◆ **EXERCISE DETAILS**
Begin with the first line below and retype each line exactly through the line containing "return tagged(ob, label, category, group, kind)". Any pictures are to be left out.

========

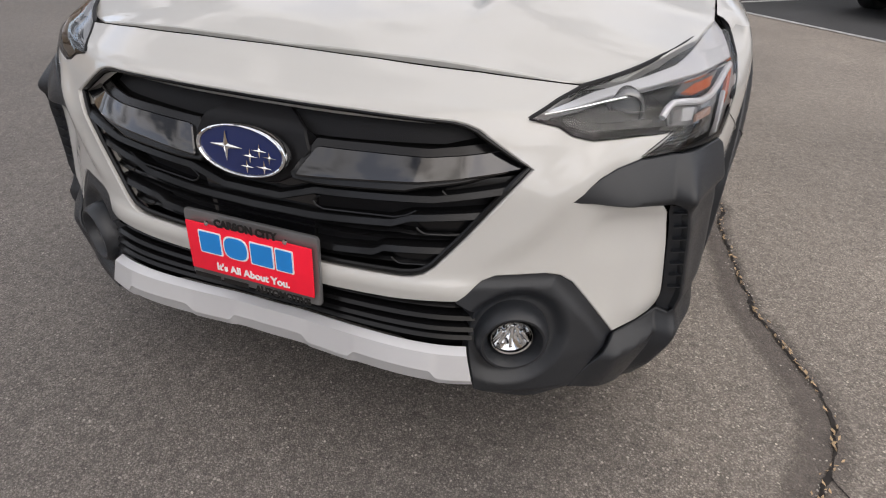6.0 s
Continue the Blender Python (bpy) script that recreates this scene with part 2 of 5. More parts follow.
def thing(name, label, category, group="", kind="", m=None):
    ob = new(name)
    ob.empty_display_size = 0.1
    if m is not None:
        ob.matrix_world = m
    return tagged(ob, label, category, group, kind)


def cut_sheet(outline, step_a, step_b):
    """A flat sheet with that outline in its (a, b) plane, cut into a grid."""
    bm = bmesh.new()
    bm.faces.new([bm.verts.new((a, b, 0)) for a, b in outline])
    for axis, step in ((0, step_a), (1, step_b)):
        lo, hi = min(p[axis] for p in outline), max(p[axis] for p in outline)
        for k in range(math.ceil(lo / step), math.floor(hi / step) + 1):
            co, no = [0, 0, 0], [0, 0, 0]
            co[axis], no[axis] = k * step, 1
            if lo + 1e-4 < k * step < hi - 1e-4:
                bmesh.ops.bisect_plane(bm, geom=bm.verts[:] + bm.edges[:] + bm.faces[:], dist=1e-5, plane_co=co, plane_no=no)
    bmesh.ops.dissolve_degenerate(bm, edges=bm.edges, dist=4e-4)
    bmesh.ops.triangulate(bm, faces=[f for f in bm.faces if len(f.verts) > 4])
    return bm


def rounded(outline, radius, steps=3):
    """The outline with its corners rounded; radius: one number or one for each corner."""
    out, n = [], len(outline)
    for i, p in enumerate(outline):
        r = radius[i] if isinstance(radius, (list, tuple)) else radius
        p, a, b = Vector(p), Vector(outline[i - 1]), Vector(outline[(i + 1) % n])
        da, db = a - p, b - p
        r = min(r, da.length * .45, db.length * .45)
        if r < 1e-4:
            out.append(tuple(p))
            continue
        pa, pb = p + da.normalized() * r, p + db.normalized() * r
        for k in range(steps + 1):
            u = k / steps
            out.append(tuple(pa * (1 - u) ** 2 + p * 2 * u * (1 - u) + pb * u * u))
    return out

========

◆ **RESULT BELOW**
6.0 s
Continue the Blender Python (bpy) script that recreates this scene with part 2 of 5. More parts follow.
def thing(name, label, category, group="", kind="", m=None):
    ob = new(name)
    ob.empty_display_size = 0.1
    if m is not None:
        ob.matrix_world = m
    return tagged(ob, label, category, group, kind)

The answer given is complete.